What is expected
Reproduce every record below exactly as written, but leave out any pictures.

3D scene code data
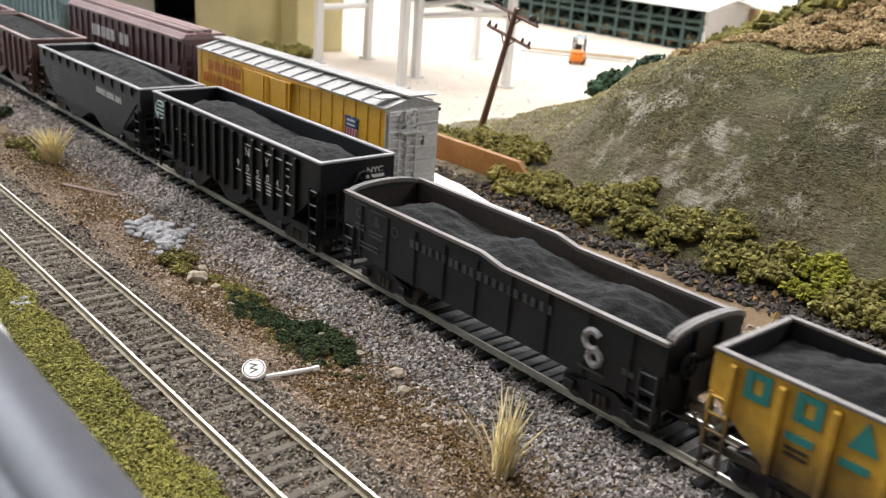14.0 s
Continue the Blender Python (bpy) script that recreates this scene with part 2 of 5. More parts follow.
def hill_material():
    """Mossy turf combed over pinkish plaster: bare on the western shoulder, with white scuffs of gauze and ochre patches."""
    m = mat("plaster_hillside", (0.145, 0.132, 0.056), (0.074, 0.071, 0.031), 0.95, coarse=70, fine=900, bump=0.6, dist=0.0008)
    n, l = m.node_tree.nodes, m.node_tree.links
    bsdf = n["Principled BSDF"]
    tc = n.new("ShaderNodeTexCoord")
    sep = n.new("ShaderNodeSeparateXYZ")
    l.new(tc.outputs["Object"], sep.inputs[0])
    sock = bsdf.inputs["Base Color"].links[0].from_socket

    def layer(fac, col):
        nonlocal sock
        mix = n.new("ShaderNodeMix")
        mix.data_type = "RGBA"
        l.new(fac, mix.inputs[0])
        l.new(sock, mix.inputs[6])
        mix.inputs[7].default_value = (*col, 1)
        sock = mix.outputs[2]

    def spots(scale, detail, stretch=(1, 1, 1)):
        nz = n.new("ShaderNodeTexNoise")
        nz.inputs["Scale"].default_value, nz.inputs["Detail"].default_value, nz.inputs["Roughness"].default_value = scale, detail, 0.7
        mp = n.new("ShaderNodeMapping")
        mp.inputs["Location"].default_value, mp.inputs["Scale"].default_value = (scale * 0.37, scale * 0.11, 0.3), stretch
        l.new(tc.outputs["Object"], mp.inputs[0])
        l.new(mp.outputs[0], nz.inputs["Vector"])
        return nz.outputs["Fac"]

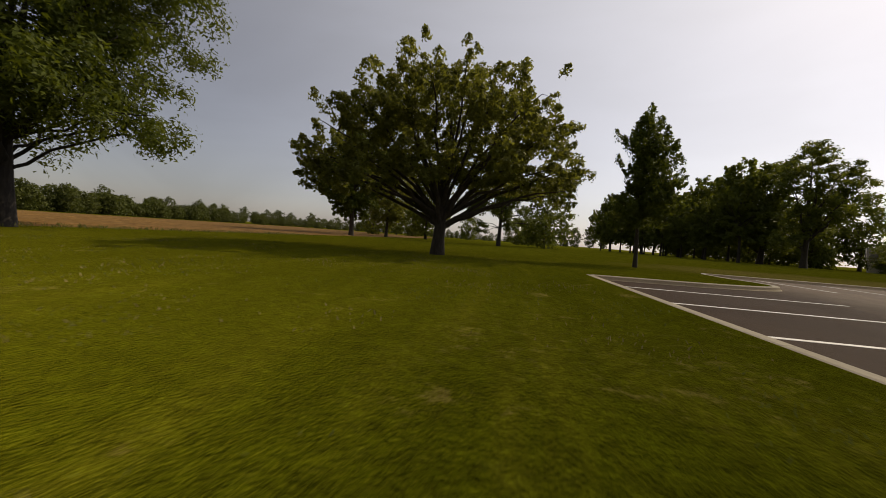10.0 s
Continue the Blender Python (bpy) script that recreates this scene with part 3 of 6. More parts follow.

The reply
14.0 s
Continue the Blender Python (bpy) script that recreates this scene with part 2 of 5. More parts follow.
def hill_material():
    """Mossy turf combed over pinkish plaster: bare on the western shoulder, with white scuffs of gauze and ochre patches."""
    m = mat("plaster_hillside", (0.145, 0.132, 0.056), (0.074, 0.071, 0.031), 0.95, coarse=70, fine=900, bump=0.6, dist=0.0008)
    n, l = m.node_tree.nodes, m.node_tree.links
    bsdf = n["Principled BSDF"]
    tc = n.new("ShaderNodeTexCoord")
    sep = n.new("ShaderNodeSeparateXYZ")
    l.new(tc.outputs["Object"], sep.inputs[0])
    sock = bsdf.inputs["Base Color"].links[0].from_socket

    def layer(fac, col):
        nonlocal sock
        mix = n.new("ShaderNodeMix")
        mix.data_type = "RGBA"
        l.new(fac, mix.inputs[0])
        l.new(sock, mix.inputs[6])
        mix.inputs[7].default_value = (*col, 1)
        sock = mix.outputs[2]

    def spots(scale, detail, stretch=(1, 1, 1)):
        nz = n.new("ShaderNodeTexNoise")
        nz.inputs["Scale"].default_value, nz.inputs["Detail"].default_value, nz.inputs["Roughness"].default_value = scale, detail, 0.7
        mp = n.new("ShaderNodeMapping")
        mp.inputs["Location"].default_value, mp.inputs["Scale"].default_value = (scale * 0.37, scale * 0.11, 0.3), stretch
        l.new(tc.outputs["Object"], mp.inputs[0])
        l.new(mp.outputs[0], nz.inputs["Vector"])
        return nz.outputs["Fac"]

10.0 s
Continue the Blender Python (bpy) script that recreates this scene with part 3 of 6. More parts follow.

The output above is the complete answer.